Scripts that build animated scenes
= = = = =

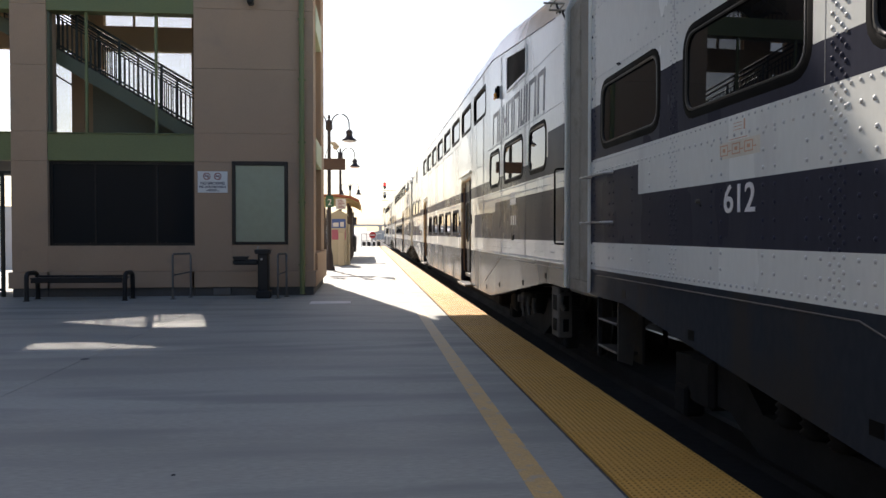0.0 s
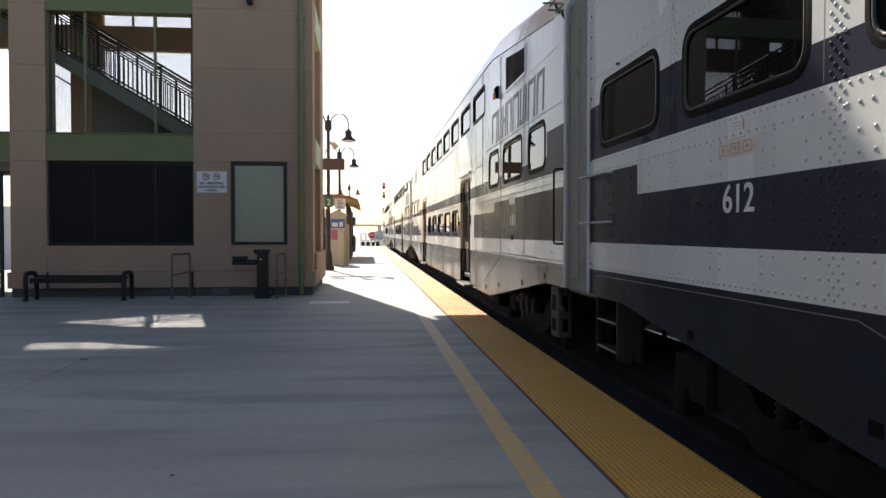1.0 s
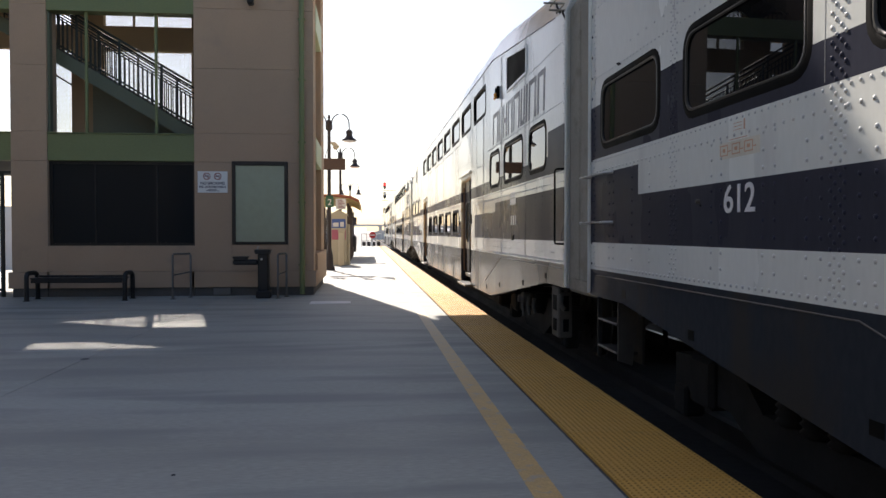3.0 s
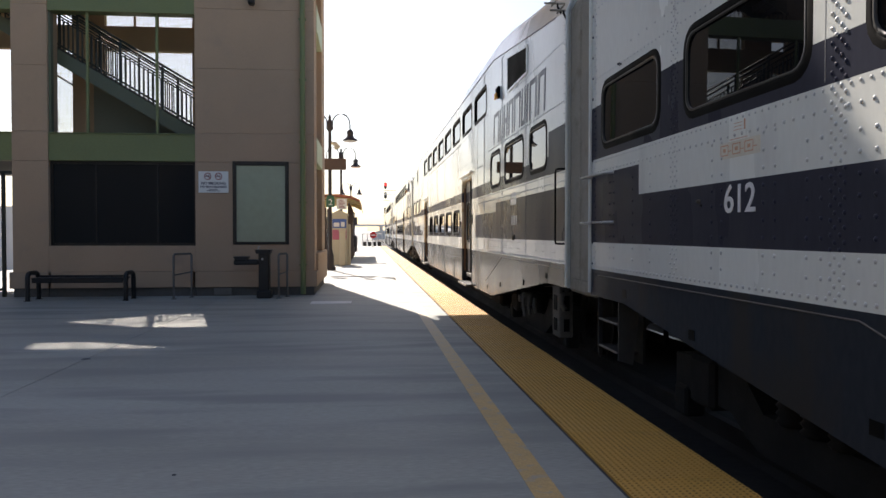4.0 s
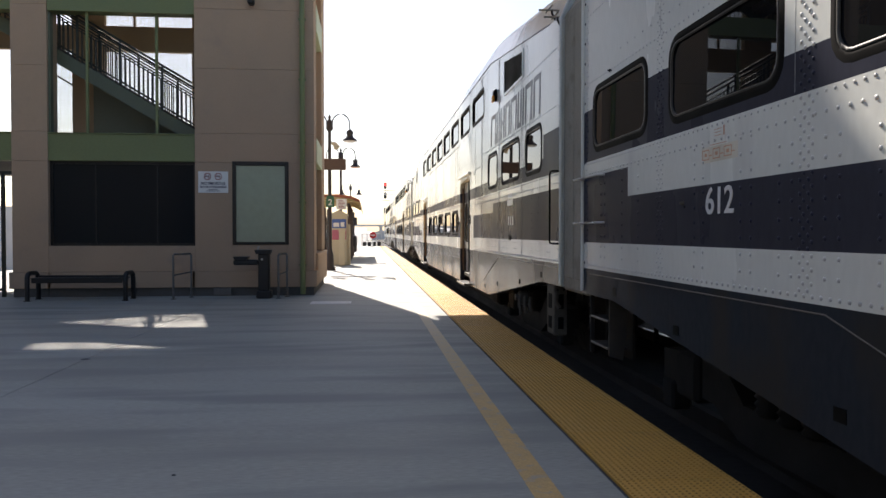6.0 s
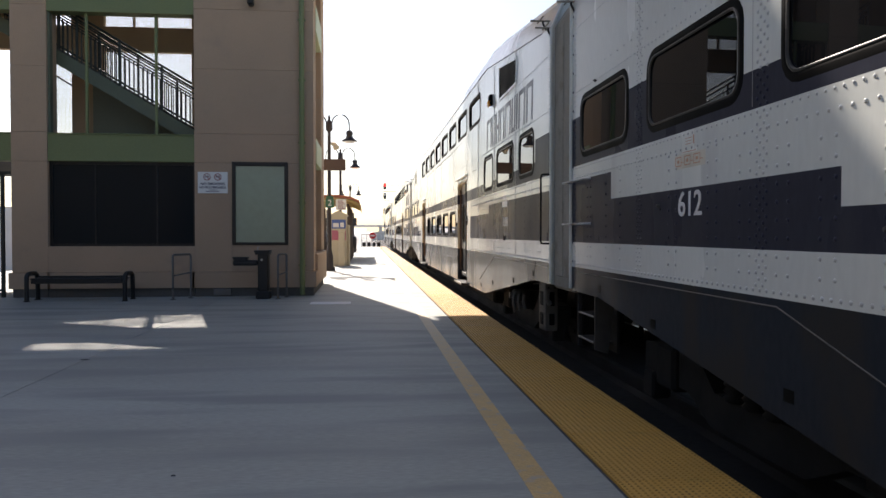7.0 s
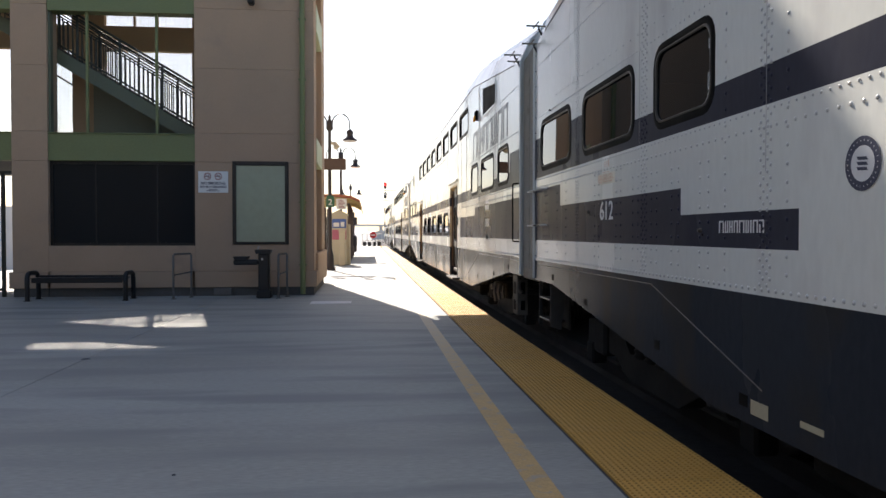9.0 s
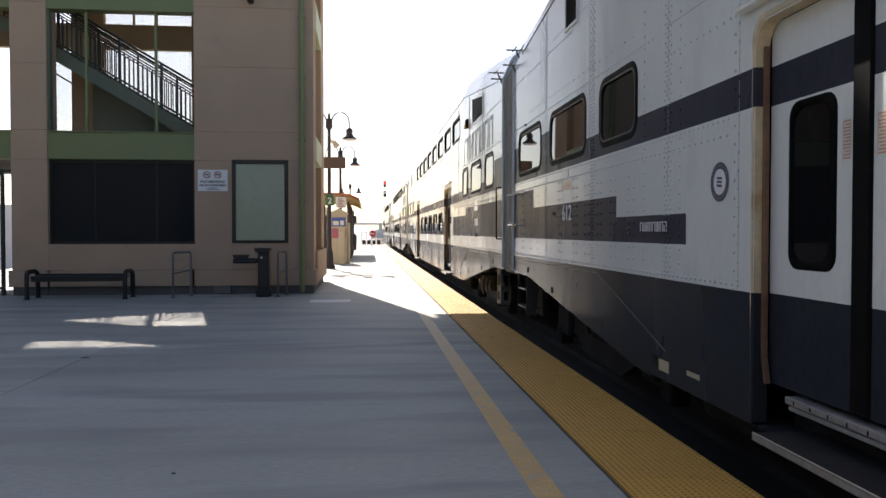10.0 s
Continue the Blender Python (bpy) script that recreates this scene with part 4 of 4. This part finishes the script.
# ---- along the platform ----
def make_lamp():
    lp_ = thing("street_lamp", "dark bronze double gooseneck platform lamp with bell shades", "lamp", group="platform lamps")
    part("base", M().lathe([(0.19, 0.0), (0.19, 0.10), (0.14, 0.14), (0.12, 0.5), (0.085, 0.64), (0.07, 0.74)], n=14), LAMPDK, lp_)
    part("pole", M().lathe([(0.07, 0.74), (0.055, 4.74)], n=12), LAMPDK, lp_)
    part("collar", M().lathe([(0.055, 4.69), (0.118, 4.755), (0.118, 4.99), (0.08, 5.045), (0.036, 5.10), (0.055, 5.155), (0.014, 5.26)], n=12), LAMPDK, lp_)
    for s in (-1, 1):
        pts = [(s * 0.09, 0, 4.83)] + [(s * (0.38 - 0.29 * math.cos(a)), 0, 4.955 + 0.325 * math.sin(a)) for a in [math.pi * k / 12 for k in range(13)]] + [(s * 0.68, 0, 4.735)]
        arm = part("arm", M().tube(pts, 0.022, 8), LAMPDK, lp_)
        sh = part("shade", M().lathe([(0.255, 4.373), (0.245, 4.41), (0.135, 4.49), (0.10, 4.575), (0.118, 4.63), (0.108, 4.70), (0.045, 4.755)], s * 0.68, 0, 16), LAMPDK, lp_)
        part("lens", M().lathe([(0.18, 4.337), (0.235, 4.37)], s * 0.68, 0, 16), LAMPGLASS, sh)
    return lp_


LX, LY = -1.24, 25.9
lamp = make_lamp()
lamp.location = (LX, LY, 0)
for pos in ((-1.205, 36.05, 0), (-1.285, 61.6, 0)):
    copy_thing(lamp, pose(*pos))
# display box, loudspeaker and platform number carried by the first lamp
bx = thing("platform_display", "brown enclosed platform display box on the lamp pole", "display")
part("case", M().box(-1.99, -0.69, LY - 0.19, LY - 0.06, 3.378, 3.758, 0, 0.02), BROWNPOST, bx)
part("clamp", M().box(LX - 0.07, LX + 0.07, LY - 0.08, LY + 0.08, 3.42, 3.71), LAMPDK, bx)
sp = thing("loudspeaker", "beige horn loudspeaker on the lamp pole", "speaker")
part("horn", M().tube([(-1.18, LY - 0.04, 4.30), (-1.07, LY - 0.09, 4.265), (-0.98, LY - 0.14, 4.12)], [0.045, 0.08, 0.11], 12), BEIGE, sp)
part("bracket", M().box(LX - 0.01, -1.15, LY - 0.07, LY, 4.255, 4.345), LAMPDK, sp)
ns = thing("platform_number", "dark green platform number sign on the lamp pole", "sign")
part("plate", M().box(-1.36, -1.08, LY - 0.14, LY - 0.06, 2.128, 2.436, 0, 0.02), SIGNGREEN, ns)
part("cap_plate", M().box(-1.34, -1.10, LY - 0.14, LY - 0.06, 2.436, 2.517, 0, 0.01), SIGNGREEN, ns)
words("numeral", "2", 0.29, Matrix.Translation((-1.218, LY - 0.145, 2.282)) @ face, LETTER, ns)
rs = thing("notice", "white notice with red lettering", "sign")
part("plate", M().box(-1.18, -0.78, 29.9, 29.93, 2.18, 2.60, 0, 0.006), SIGNWHITE, rs)
rb_ = M()
for k in range(6):
    rb_.box(-1.10, -0.84 - 0.04 * (k % 3), 29.895, 29.9, 2.23 + 0.058 * k, 2.255 + 0.058 * k)
part("print_bars", rb_, INKRED, rs)
part("stem", M().box(-1.0, -0.95, 29.93, 29.96, 2.1, 2.3), LAMPDK, rs)

# ticket machine with gabled hood
tm = thing("ticket_machine", "beige ticket machine with a gabled hood and blue panel", "ticket machine", (-1.06, 29.9, 0))
part("cabinet", M().box(-0.31, 0.31, -0.3, 0.5, 0.0, 1.95, 0, 0.02), BEIGE, tm)
part("hood", M().prism([(-0.35, 1.93), (0.35, 1.93), (0.35, 1.98), (0, 2.16), (-0.35, 1.98)], 1, -0.36, 0.55), BEIGE, tm)
pn = part("screen_panel", M().box(-0.27, 0.27, -0.32, -0.29, 1.45, 1.80, 0, 0.01), PANELBLUE, tm)
part("screen", M().box(-0.22, 0.0, -0.325, -0.318, 1.50, 1.66), SIGNWHITE, pn)
part("keypad", M().box(0.06, 0.2, -0.325, -0.318, 1.50, 1.68), SIGNWHITE, pn)
part("card_panel", M().box(-0.27, 0.27, -0.32, -0.29, 1.0, 1.38, 0, 0.01), PANELPINK, tm)
part("side_cabinet", M().box(0.31, 0.42, -0.15, 0.45, 0.0, 1.6, 0, 0.02), BEIGE, tm)
va = thing("validator_post", "cream ticket validator pillar", "validator", (-0.93, 29.1, 0))
part("pillar", M().box(-0.12, 0.12, -0.12, 0.12, 0.0, 1.30, 0, 0.02), BEIGE, va)
part("head", M().prism([(-0.14, 1.30), (0.14, 1.30), (0.14, 1.38), (-0.14, 1.42)], 0, -0.13, 0.13), BEIGE, va)

# waiting shelter with bowed roof
sh = thing("platform_shelter", "brown platform shelter with bowed terracotta roof", "shelter", (-1.494, 0, 0.1175))
sh.scale = (0.9056, 0.9056, 0.9056)
prof = [(-1.4, 2.45), (-1.3, 2.76), (-0.9, 2.94), (-0.3, 3.02), (0.3, 3.02), (0.9, 2.94), (1.3, 2.76), (1.4, 2.45)]
rf = M()
for y0, y1 in ((37.5, 48.0),):
    top = [(x, z + 0.14) for x, z in prof]
    rf.prism(prof + top[::-1], 1, y0, y1)
part("roof", rf, TERRA, sh)
sf = M()
for (xa, za), (xb, zb) in zip(prof, prof[1:]):
    sf.face([(xa, 37.45, za - 0.004), (xb, 37.45, zb - 0.004), (xb, 48.0, zb - 0.004), (xa, 48.0, za - 0.004)])
part("soffit", sf, TIMBER, sh, "golden board soffit")
for y in (38.2, 41.4, 44.6, 47.4):
    for x in (-0.75, 0.75):
        part("post", M().lathe([(0.14, -0.13), (0.14, 0.35), (0.07, 0.45), (0.06, 2.75)], x, y, 10), BROWNPOST, sh)
    part("rafter", M().prism([(-1.3, 2.66), (-0.9, 2.86), (-0.3, 2.94), (0.3, 2.94), (0.9, 2.86), (1.3, 2.66), (1.3, 2.74), (0.9, 2.935), (0.3, 3.01), (-0.3, 3.01), (-0.9, 2.935), (-1.3, 2.74)], 1, y - 0.06, y + 0.06), TIMBER, sh)
part("windscreen", M().box(-0.78, -0.74, 38.2, 47.4, 0.2, 2.2), GLASSDK, sh)
# litter bin and further posts
tb = thing("litter_bin", "dark slatted litter bin", "bin", (-1.0, 52, 0))
part("drum", M().lathe([(0.30, 0.0), (0.34, 0.1), (0.36, 0.9), (0.30, 1.0)], n=14), LAMPDK, tb)
part("hood", M().lathe([(0.34, 0.98), (0.30, 1.08), (0.1, 1.15)], n=14), LAMPDK, tb)
for k, (x, y) in enumerate(((-1.35, 56), (-1.0, 60), (-1.2, 64))):
    ps = thing("sign_post", "dark post with small sign plate", "sign", (x, y, 0), "far platform posts")
    part("post", M().tube([(0, 0, 0), (0, 0, 2.9)], 0.06, 8), LAMPDK, ps)
    part("plate", M().box(-0.25, 0.25, -0.08, -0.05, 1.9, 2.5), LAMPDK, ps)

# end barrier with red disc
bar = thing("platform_barrier", "white tubular barrier across the platform end", "barrier", (0.45, 67, 0))
for k in range(5):
    x = -0.85 + 0.425 * k
    part("upright", M().tube([(x, 0, 0), (x, 0, 1.25)], 0.035, 8), WHITEPAINT, bar)
for z in (0.62, 1.22):
    part("rail_bar", M().tube([(-0.88, 0, z), (0.88, 0, z)], 0.032, 8), WHITEPAINT, bar)
for k in range(4):
    x = -0.85 + 0.425 * k
    part("lower_panel", M().box(x + 0.06, x + 0.36, -0.03, 0.0, 0.12, 0.50), BLACK, bar)
ds = thing("no_entry_sign", "round red no entry sign with white bar", "sign", (0.55, 66.9, 0))
dd = part("disc", M().tube([(0, -0.03, 1.08), (0, 0.0, 1.08)], 0.29, 24), SIGNRED, ds)
part("bar", M().box(-0.20, 0.20, -0.036, -0.028, 1.03, 1.13), LETTER, dd)
part("stem", M().tube([(0, 0.03, 0), (0, 0.03, 1.1)], 0.03, 8), WHITEPAINT, ds)

# signal mast beyond the train
sm = thing("rail_signal", "two-head railway signal on a steel mast, upper head red", "signal", (0, 150, 0))
part("mast", M().tube([(8.4, 0, -0.5), (8.4, 0, 11.2)], 0.12, 10), SHADEGREY, sm)
for z, lens_m in ((10.65, REDLIGHT), (8.75, LAMPGLASS), (5.7, BLACK)):
    part("walkway", M().box(3.1, 8.6, -0.3, 0.3, z - 1.05, z - 0.95), SHADEGREY, sm)
    part("guard_rail", M().tube([(3.9, -0.3, z + 0.15), (8.6, -0.3, z + 0.15)], 0.04, 6), SHADEGREY, sm)
    hd = part("signal_head", M().box(3.38, 3.94, -0.2, 0.2, z - 0.62, z + 0.62, 0, 0.12), BLACK, sm)
    part("bracket_arm", M().tube([(3.66, 0, z - 1.0), (3.66, 0, z - 0.6)], 0.05, 6), SHADEGREY, hd)
    part("lens", M().tube([(3.66, -0.26, z + 0.2), (3.66, -0.2, z + 0.2)], 0.24, 16), lens_m, hd)

# far road bridge, sheds, low hills; distance haze is in their pale colours
fb = thing("road_overpass", "concrete road overpass far down the line, paled for haze", "bridge", (0, 320, 0))
part("deck", M().prism([(-70, 1.4), (-20, 4.2), (30, 4.2), (90, 1.4), (90, 2.2), (30, 5.0), (-20, 5.0), (-70, 2.2)], 1, 0, 9), HAZECONC, fb)
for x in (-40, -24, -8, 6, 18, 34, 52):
    part("pier", M().box(x - 0.7, x + 0.7, 3, 6, -0.5, 4.2 if -20 <= x <= 30 else 3.2), HAZECONC, fb)
random.seed(5)
for k in range(9):
    x, y, w, h = -40 + 9 * k + random.uniform(-3, 3), random.uniform(180, 290), random.uniform(5, 12), random.uniform(1.8, 3.4)
    hs = thing("distant_shed", "low industrial shed, paled for haze", "shed", (x, y, -0.5), "distant sheds")
    part("wall", M().box(-w / 2, w / 2, 0, 8, 0, h), HAZEWALL, hs)
    part("roof", M().prism([(-w / 2 - 0.3, h), (w / 2 + 0.3, h), (0, h + 0.8)], 1, -0.3, 8.3), HAZECONC, hs)
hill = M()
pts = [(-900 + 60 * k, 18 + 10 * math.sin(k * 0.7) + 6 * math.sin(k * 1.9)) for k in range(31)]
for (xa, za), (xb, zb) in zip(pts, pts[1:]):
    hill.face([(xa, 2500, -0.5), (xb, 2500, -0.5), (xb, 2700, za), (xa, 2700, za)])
solo("backdrop_hills", hill, HAZECONC, "low hills on the horizon, paled for haze", "hills", kind="structure")
# unseen walls closing the place beside and behind the platform, added to block skylight
cb = M()
cb.box(-12.6, -12.0, -20.6, 13.0, -0.5, 7.5)
solo("wall_skyblock_side", cb, STUCCO_IN, "plain tan unseen wall beside the platform, added to block skylight", "wall", kind="structure")
cb = M()
cb.box(-12.0, 1.6, -20.6, -20.0, -0.5, 7.5)
solo("wall_skyblock_rear", cb, BASEDARK, "plain dark unseen wall closing the platform, added to block skylight", "wall", kind="structure")
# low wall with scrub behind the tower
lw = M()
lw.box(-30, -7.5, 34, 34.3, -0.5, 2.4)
solo("boundary_wall", lw, HAZECONC, "pale concrete boundary wall behind the tower", "wall", kind="structure")

# ---- platform pieces ----
COLX = [(-11.99, -7.386), (-7.378, -2.774), (-2.766, 1.215)]
for xa, xb in COLX:
    mb = M()
    mb.box(xa, xb, 0.003, 13.497, -0.05, 0.0)
    me = mesh_of("slab", mb, CONCRETE)
    y = -14.6
    while y < PLAT_END - 6:
        ob = new("slab", me)
        ob.location = (0, y, 0)
        ob.parent = platform
        y += 13.5
TW, TL = 0.605, 0.911


def tactile_mesh(nx, ny, r, k):
    """One paver with nx by ny truncated domes of radius r, each a k-sided stud."""
    mb = M()
    mb.box(0, TW, 0.002, TL - 0.002, -0.04, 0.004)
    for i in range(nx):
        for j in range(ny):
            cx, cy = TW * (i + 0.5) / nx, TL * (j + 0.5) / ny
            base = [(cx + r * math.cos(2 * math.pi * q / k), cy + r * math.sin(2 * math.pi * q / k), 0.004) for q in range(k)]
            top = [(cx + 0.55 * r * math.cos(2 * math.pi * q / k), cy + 0.55 * r * math.sin(2 * math.pi * q / k), 0.0085) for q in range(k)]
            mb.idx(base + top, [(q, (q + 1) % k, k + (q + 1) % k, k + q) for q in range(k)] + [tuple(range(k, 2 * k))], 1, True)
    return mesh_of("tactile_tile", mb, [TACTILE, DOMES])


fine_tile, plain_tile = tactile_mesh(18, 27, 0.0085, 6), tactile_mesh(10, 15, 0.0135, 5)
y = -10.0
while y < PLAT_END - 1:
    ob = new("tactile_tile", fine_tile if 1.0 < y < 15.0 else plain_tile)
    ob.location = (1.243, y, 0)
    ob.parent = platform
    y += TL


# ---- what moves ----
def motions():
    way = [(0.0, 0.0), (2.7, 0.0), (3.8, 0.003), (4.5, 0.02), (5.0, 0.048), (5.5, 0.118), (6.0, 0.235), (6.5, 0.405), (7.0, 0.62), (7.5, 0.94),
           (8.0, 1.32), (8.5, 1.745), (8.75, 1.99), (9.0, 2.255), (9.25, 2.54), (9.5, 2.84), (9.75, 3.155), (10.0, 3.485)]
    for c, y in zip(coaches, CAR_Y):
        walk(c, [(t, pose(SIDE_X, y + s, 0)) for t, s in way])
        for w in [o for o in c.children if o.name.split(".")[0] == "wheelset"]:
            at = w.location.copy()
            walk(w, [(t, pose(at.x, at.y, at.z, -math.degrees(s / 0.42), 0, 0)) for t, s in way])


motions()
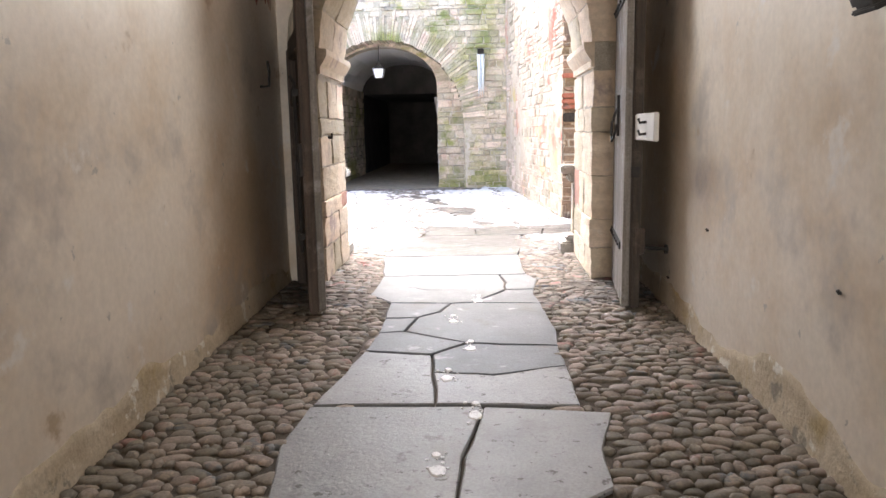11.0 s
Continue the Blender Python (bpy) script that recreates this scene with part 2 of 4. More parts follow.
WOOD = material("weathered_oak", (0.19, 0.165, 0.14), (0.31, 0.285, 0.26), 5.0, 0.8, stains=(((0.4, 0.385, 0.37), 4.0, 0.55, 0.7),),
                bump=0.6, bump_scale=30, bump_dist=0.004, stretch=(6, 6, 0.4), vary=0.15, grain=0.2)
DARK_WOOD = material("dark_brown_oak", (0.045, 0.032, 0.023), (0.085, 0.06, 0.042), 5.0, 0.7, stains=(((0.13, 0.1, 0.075), 4.0, 0.56, 0.7),),
                     bump=0.6, bump_scale=30, bump_dist=0.004, stretch=(6, 6, 0.4), vary=0.15, grain=0.2)
IRON = material("black_iron", (0.018, 0.016, 0.015), (0.04, 0.033, 0.028), 15.0, 0.6, 0.2, bump=0.4, bump_scale=80, bump_dist=0.002)
GREY_PAINT = material("grey_door_paint", (0.2, 0.2, 0.186), (0.235, 0.235, 0.22), 2.0, 0.36, stains=(((0.19, 0.19, 0.175), 1.5, 0.6, 0.75),), bump=0.15, bump_scale=30, bump_dist=0.003, grain=0.04)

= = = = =

Write out exactly the lines of the entries above that run from the line containing "More parts follow." through the last line, including both.

# RESPONSE TO THIS EXERCISE
Continue the Blender Python (bpy) script that recreates this scene with part 2 of 4. More parts follow.
WOOD = material("weathered_oak", (0.19, 0.165, 0.14), (0.31, 0.285, 0.26), 5.0, 0.8, stains=(((0.4, 0.385, 0.37), 4.0, 0.55, 0.7),),
                bump=0.6, bump_scale=30, bump_dist=0.004, stretch=(6, 6, 0.4), vary=0.15, grain=0.2)
DARK_WOOD = material("dark_brown_oak", (0.045, 0.032, 0.023), (0.085, 0.06, 0.042), 5.0, 0.7, stains=(((0.13, 0.1, 0.075), 4.0, 0.56, 0.7),),
                     bump=0.6, bump_scale=30, bump_dist=0.004, stretch=(6, 6, 0.4), vary=0.15, grain=0.2)
IRON = material("black_iron", (0.018, 0.016, 0.015), (0.04, 0.033, 0.028), 15.0, 0.6, 0.2, bump=0.4, bump_scale=80, bump_dist=0.002)
GREY_PAINT = material("grey_door_paint", (0.2, 0.2, 0.186), (0.235, 0.235, 0.22), 2.0, 0.36, stains=(((0.19, 0.19, 0.175), 1.5, 0.6, 0.75),), bump=0.15, bump_scale=30, bump_dist=0.003, grain=0.04)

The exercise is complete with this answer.